● What the task requires: From the listing below, copy only the lines running from the line that contains "of a camera" to the line that contains "ob = bpy.data.objects.new(name, data)", both included.

___ Supplied information

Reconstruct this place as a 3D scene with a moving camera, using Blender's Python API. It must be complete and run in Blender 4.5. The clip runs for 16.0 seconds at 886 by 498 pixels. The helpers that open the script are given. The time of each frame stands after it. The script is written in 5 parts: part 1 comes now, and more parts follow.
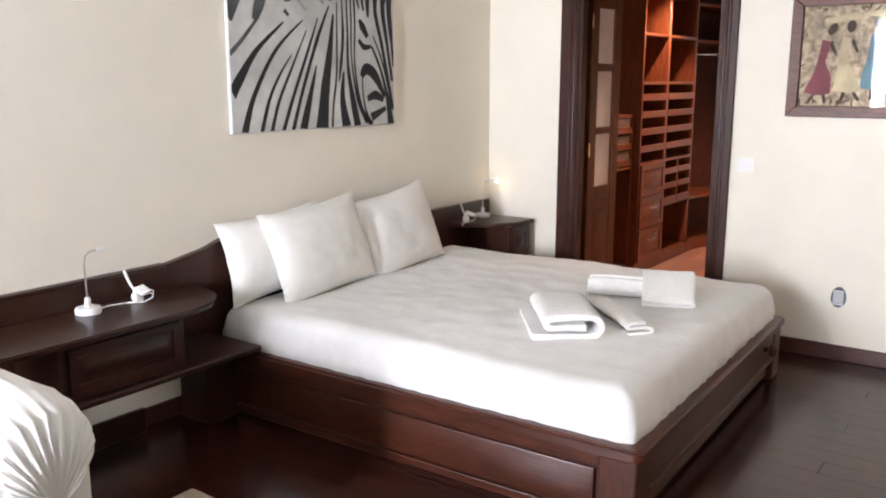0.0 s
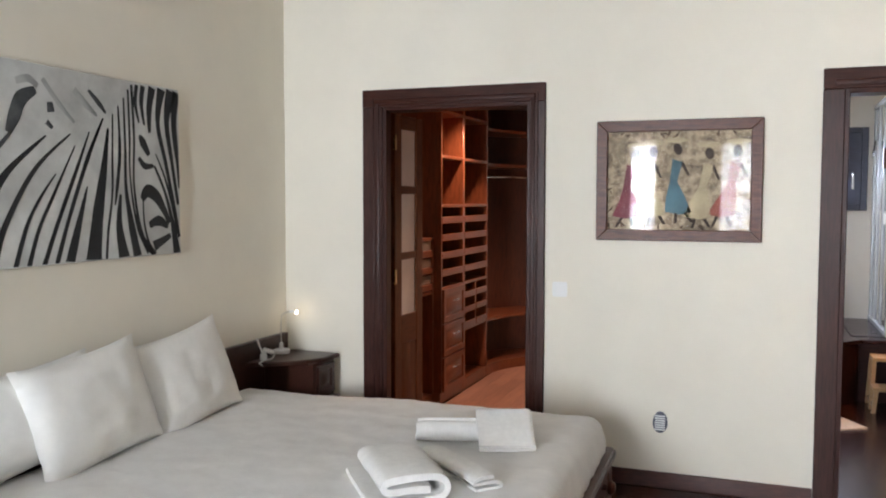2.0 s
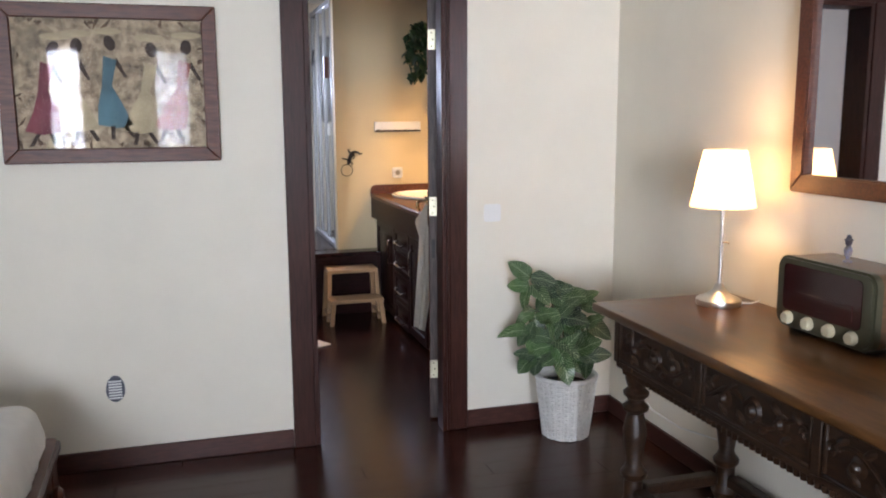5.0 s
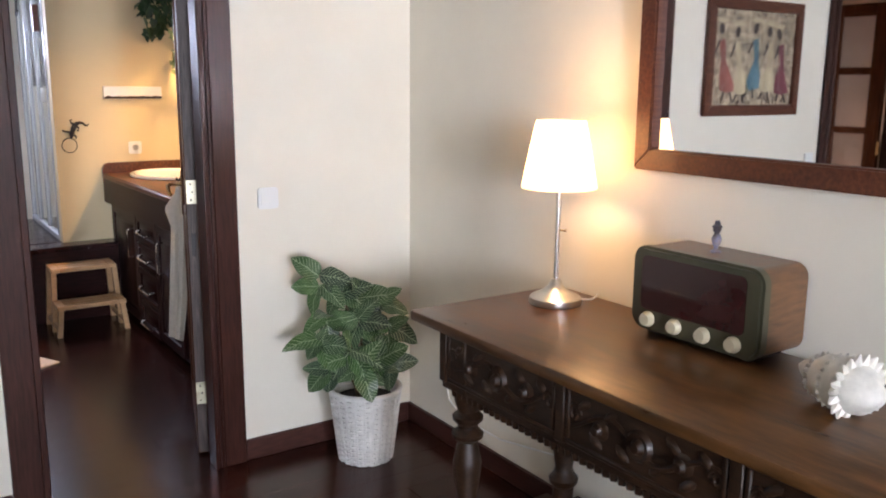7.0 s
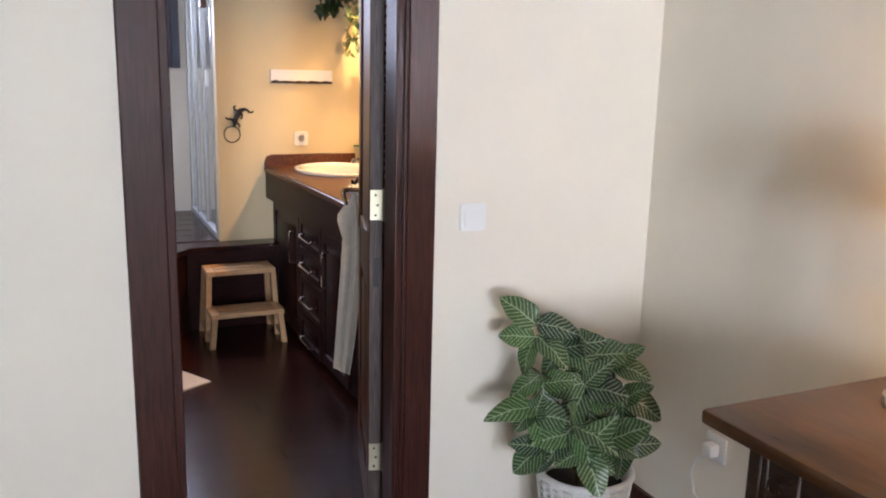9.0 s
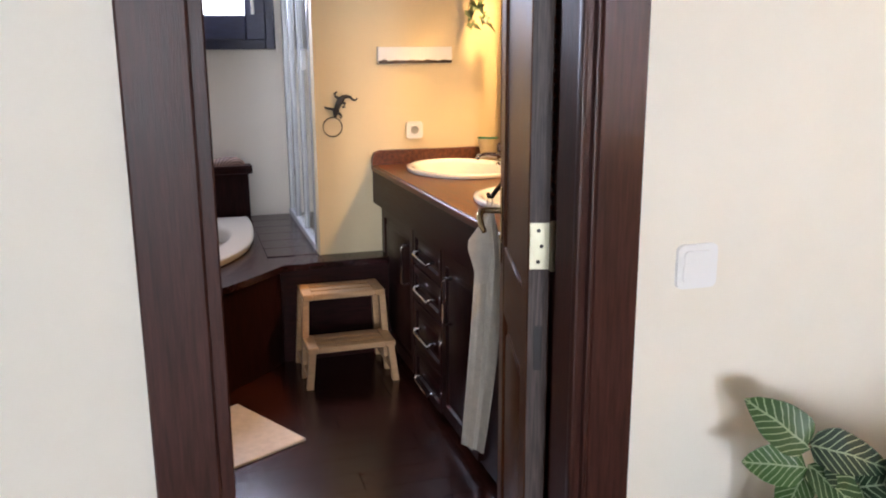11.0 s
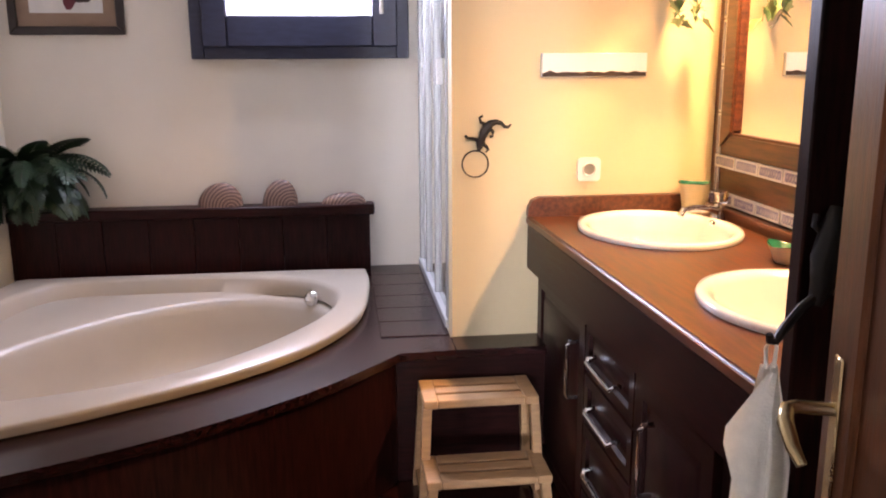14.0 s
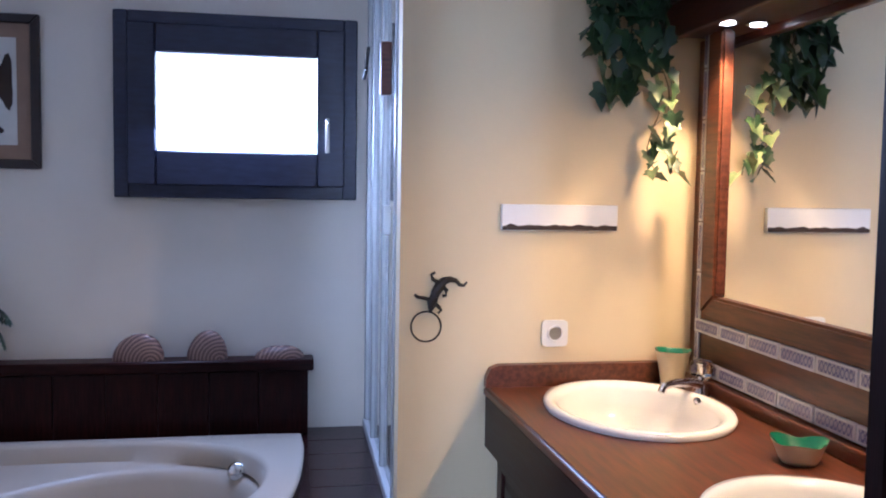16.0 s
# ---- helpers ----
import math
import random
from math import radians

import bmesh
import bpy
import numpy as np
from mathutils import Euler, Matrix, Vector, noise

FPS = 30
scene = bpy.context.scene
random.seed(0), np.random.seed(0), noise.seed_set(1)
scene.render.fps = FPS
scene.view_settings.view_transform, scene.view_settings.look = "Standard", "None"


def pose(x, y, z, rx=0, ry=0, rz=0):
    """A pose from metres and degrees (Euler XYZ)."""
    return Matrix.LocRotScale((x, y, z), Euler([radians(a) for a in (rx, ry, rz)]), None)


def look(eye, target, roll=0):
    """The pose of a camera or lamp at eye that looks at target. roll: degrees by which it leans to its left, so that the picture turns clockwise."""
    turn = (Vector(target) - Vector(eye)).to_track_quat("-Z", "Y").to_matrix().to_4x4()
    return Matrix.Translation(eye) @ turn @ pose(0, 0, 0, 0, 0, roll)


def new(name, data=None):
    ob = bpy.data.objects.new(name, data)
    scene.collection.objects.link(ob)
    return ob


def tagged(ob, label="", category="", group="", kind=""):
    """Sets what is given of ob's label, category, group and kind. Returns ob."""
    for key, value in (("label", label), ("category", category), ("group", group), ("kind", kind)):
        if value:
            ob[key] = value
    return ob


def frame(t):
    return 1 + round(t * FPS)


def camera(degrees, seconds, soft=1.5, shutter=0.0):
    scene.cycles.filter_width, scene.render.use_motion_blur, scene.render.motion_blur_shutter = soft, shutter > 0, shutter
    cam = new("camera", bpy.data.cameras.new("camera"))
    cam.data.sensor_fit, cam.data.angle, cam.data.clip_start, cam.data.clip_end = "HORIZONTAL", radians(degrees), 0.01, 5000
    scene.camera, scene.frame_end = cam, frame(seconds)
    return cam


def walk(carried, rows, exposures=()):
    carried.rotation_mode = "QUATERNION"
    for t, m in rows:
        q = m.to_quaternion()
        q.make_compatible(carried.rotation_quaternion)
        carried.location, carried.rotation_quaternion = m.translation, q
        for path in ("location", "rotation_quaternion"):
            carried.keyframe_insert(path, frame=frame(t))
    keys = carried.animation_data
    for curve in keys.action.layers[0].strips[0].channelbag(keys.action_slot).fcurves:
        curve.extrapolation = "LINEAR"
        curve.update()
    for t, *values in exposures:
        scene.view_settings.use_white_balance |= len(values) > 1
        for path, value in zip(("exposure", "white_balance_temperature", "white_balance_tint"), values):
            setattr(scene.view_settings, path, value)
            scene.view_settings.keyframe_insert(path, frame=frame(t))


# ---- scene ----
cam = camera(55.5, 16.0, soft=2.0)
PATH = [
    (0, (0.655, 0.424, 1.502), (-0.499, 2.009, 1.106), -0.0),
    (0.5, (0.527, 0.535, 1.509), (-0.546, 2.193, 1.195), -0.1),
    (1, (0.421, 0.618, 1.519), (-0.574, 2.337, 1.285), 0.3),
    (1.5, (0.343, 0.659, 1.523), (-0.551, 2.44, 1.355), 0.3),
    (2, (0.243, 0.733, 1.519), (-0.453, 2.604, 1.401), 0.1),
    (2.5, (0.173, 0.781, 1.516), (-0.346, 2.709, 1.397), -0.4),
    (3, (0.165, 0.877, 1.508), (-0.25, 2.826, 1.339), -0.6),
    (3.5, (0.177, 1.072, 1.494), (-0.053, 3.048, 1.281), 0.1),
    (4, (0.199, 1.242, 1.505), (0.228, 3.225, 1.24), 0.8),
    (4.5, (0.178, 1.389, 1.478), (0.501, 3.341, 1.186), 0.3),
    (5, (0.141, 1.546, 1.496), (0.707, 3.438, 1.177), -0.3),
    (5.2, (0.131, 1.59, 1.481), (0.767, 3.458, 1.156), -0.3),
    (7.3, (0.259, 2.334, 1.46), (1.375, 3.948, 1.072), 0.5),
    (7.5, (0.242, 2.402, 1.453), (1.346, 4.024, 1.065), 0.6),
    (8, (0.266, 2.599, 1.448), (1.246, 4.294, 1.038), 1.0),
    (8.2, (0.294, 2.696, 1.451), (1.221, 4.421, 1.043), 1.2),
    (10.3, (0.556, 3.635, 1.433), (1.236, 5.464, 0.995), 1.0),
    (10.5, (0.577, 3.733, 1.427), (1.216, 5.575, 0.983), 1.0),
    (11, (0.614, 3.949, 1.417), (1.182, 5.811, 0.957), -0.3),
    (11.5, (0.629, 4.182, 1.409), (1.177, 6.053, 0.961), -1.3),
    (12, (0.714, 4.377, 1.403), (1.193, 6.268, 0.962), -0.9),
    (12.5, (0.801, 4.592, 1.411), (1.164, 6.508, 0.966), -0.4),
    (13, (0.816, 4.741, 1.393), (1.094, 6.668, 0.935), -0.8),
    (13.5, (0.822, 4.95, 1.399), (1.083, 6.883, 0.958), -0.6),
    (14, (0.824, 5.065, 1.398), (1.06, 7.005, 0.97), -0.3),
    (14.5, (0.838, 5.173, 1.406), (1.047, 7.12, 0.996), 0.5),
    (15, (0.89, 5.3, 1.434), (1.153, 7.252, 1.087), 1.3),
    (15.5, (0.896, 5.367, 1.457), (1.202, 7.327, 1.206), 1.3),
    (16, (0.891, 5.433, 1.464), (1.24, 7.398, 1.33), 0.9),
]
EXPOSURE = [(0, 0.17, 6650, 23), (0.5, 0.04, 6700, 22), (1.5, -0.25, 6650, 19), (2, -0.38, 6600, 18), (3, -0.16, 6700, 22), (3.5, -0.17, 6450, 22), (4, -0.37, 6350, 21), (5, -0.66, 6300, 21), (7.5, -0.44, 6400, 23), (8.2, -0.54, 6400, 23),
            (10.5, -0.48, 6350, 22), (11.5, -0.28, 6650, 22), (12, -0.04, 6100, 30), (12.5, 0.14, 6850, 40), (13.5, 0.14, 7000, 35), (14.5, 0.0, 6150, 25), (15, -0.28, 5250, 20), (15.5, -0.48, 4950, 20), (16, -0.62, 4850, 25)]
walk(cam, [(t, look(eye, target, roll)) for t, eye, target, roll in PATH], EXPOSURE)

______

● Result of the task:
    """The pose of a camera or lamp at eye that looks at target. roll: degrees by which it leans to its left, so that the picture turns clockwise."""
    turn = (Vector(target) - Vector(eye)).to_track_quat("-Z", "Y").to_matrix().to_4x4()
    return Matrix.Translation(eye) @ turn @ pose(0, 0, 0, 0, 0, roll)


def new(name, data=None):
    ob = bpy.data.objects.new(name, data)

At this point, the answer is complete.